* _THE RECORDS_:
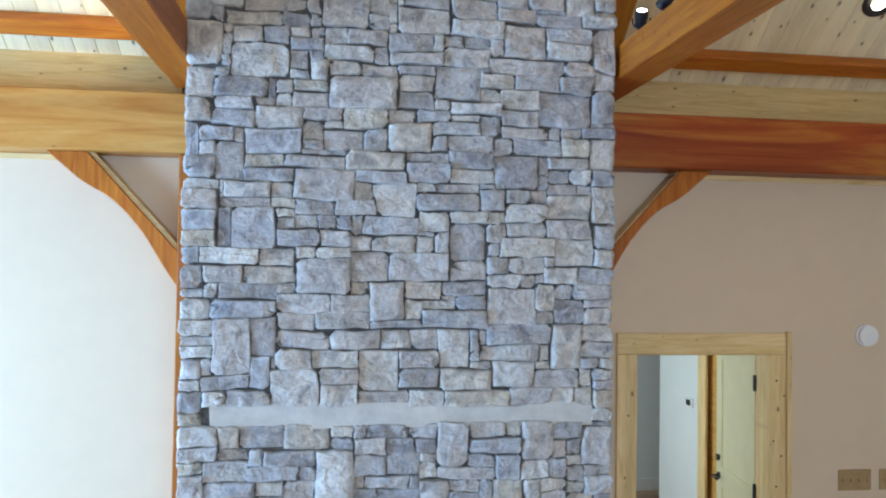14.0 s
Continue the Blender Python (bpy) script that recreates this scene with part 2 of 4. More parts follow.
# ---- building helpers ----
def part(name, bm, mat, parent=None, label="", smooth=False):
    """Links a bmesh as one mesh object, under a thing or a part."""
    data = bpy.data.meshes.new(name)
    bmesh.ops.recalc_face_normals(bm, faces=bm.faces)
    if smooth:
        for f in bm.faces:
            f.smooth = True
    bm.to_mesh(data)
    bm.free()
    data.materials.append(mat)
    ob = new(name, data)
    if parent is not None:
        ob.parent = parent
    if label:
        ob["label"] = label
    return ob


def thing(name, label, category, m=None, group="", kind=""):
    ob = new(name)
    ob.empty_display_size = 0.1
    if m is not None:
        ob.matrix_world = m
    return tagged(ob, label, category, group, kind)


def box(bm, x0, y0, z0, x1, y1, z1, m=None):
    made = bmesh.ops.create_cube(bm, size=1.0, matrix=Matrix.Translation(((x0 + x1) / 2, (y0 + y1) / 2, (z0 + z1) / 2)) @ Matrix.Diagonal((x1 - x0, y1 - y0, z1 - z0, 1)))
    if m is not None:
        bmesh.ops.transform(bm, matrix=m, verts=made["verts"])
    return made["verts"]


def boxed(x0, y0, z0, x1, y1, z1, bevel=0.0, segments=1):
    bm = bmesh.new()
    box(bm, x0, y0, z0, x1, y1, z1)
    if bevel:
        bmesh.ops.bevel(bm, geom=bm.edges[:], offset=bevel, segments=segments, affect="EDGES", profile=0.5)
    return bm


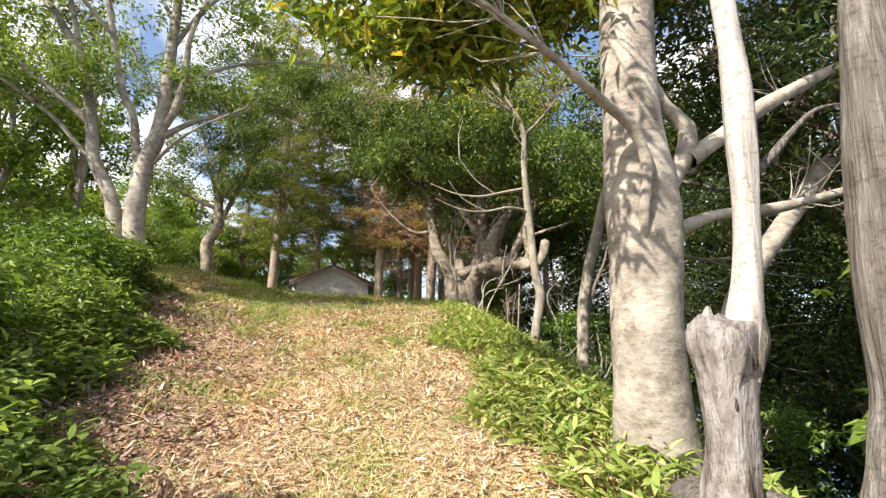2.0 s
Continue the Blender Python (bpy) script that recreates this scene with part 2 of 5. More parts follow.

* _GIVEN TASK_:
Leave the pictures out and repeat exactly the lines from the beginning of the records to the line bearing "return tagged(ob, label, category, group, kind)", both ends counted.

* _ANSWER TO THIS TASK_:
14.0 s
Continue the Blender Python (bpy) script that recreates this scene with part 2 of 4. More parts follow.
# ---- building helpers ----
def part(name, bm, mat, parent=None, label="", smooth=False):
    """Links a bmesh as one mesh object, under a thing or a part."""
    data = bpy.data.meshes.new(name)
    bmesh.ops.recalc_face_normals(bm, faces=bm.faces)
    if smooth:
        for f in bm.faces:
            f.smooth = True
    bm.to_mesh(data)
    bm.free()
    data.materials.append(mat)
    ob = new(name, data)
    if parent is not None:
        ob.parent = parent
    if label:
        ob["label"] = label
    return ob


def thing(name, label, category, m=None, group="", kind=""):
    ob = new(name)
    ob.empty_display_size = 0.1
    if m is not None:
        ob.matrix_world = m
    return tagged(ob, label, category, group, kind)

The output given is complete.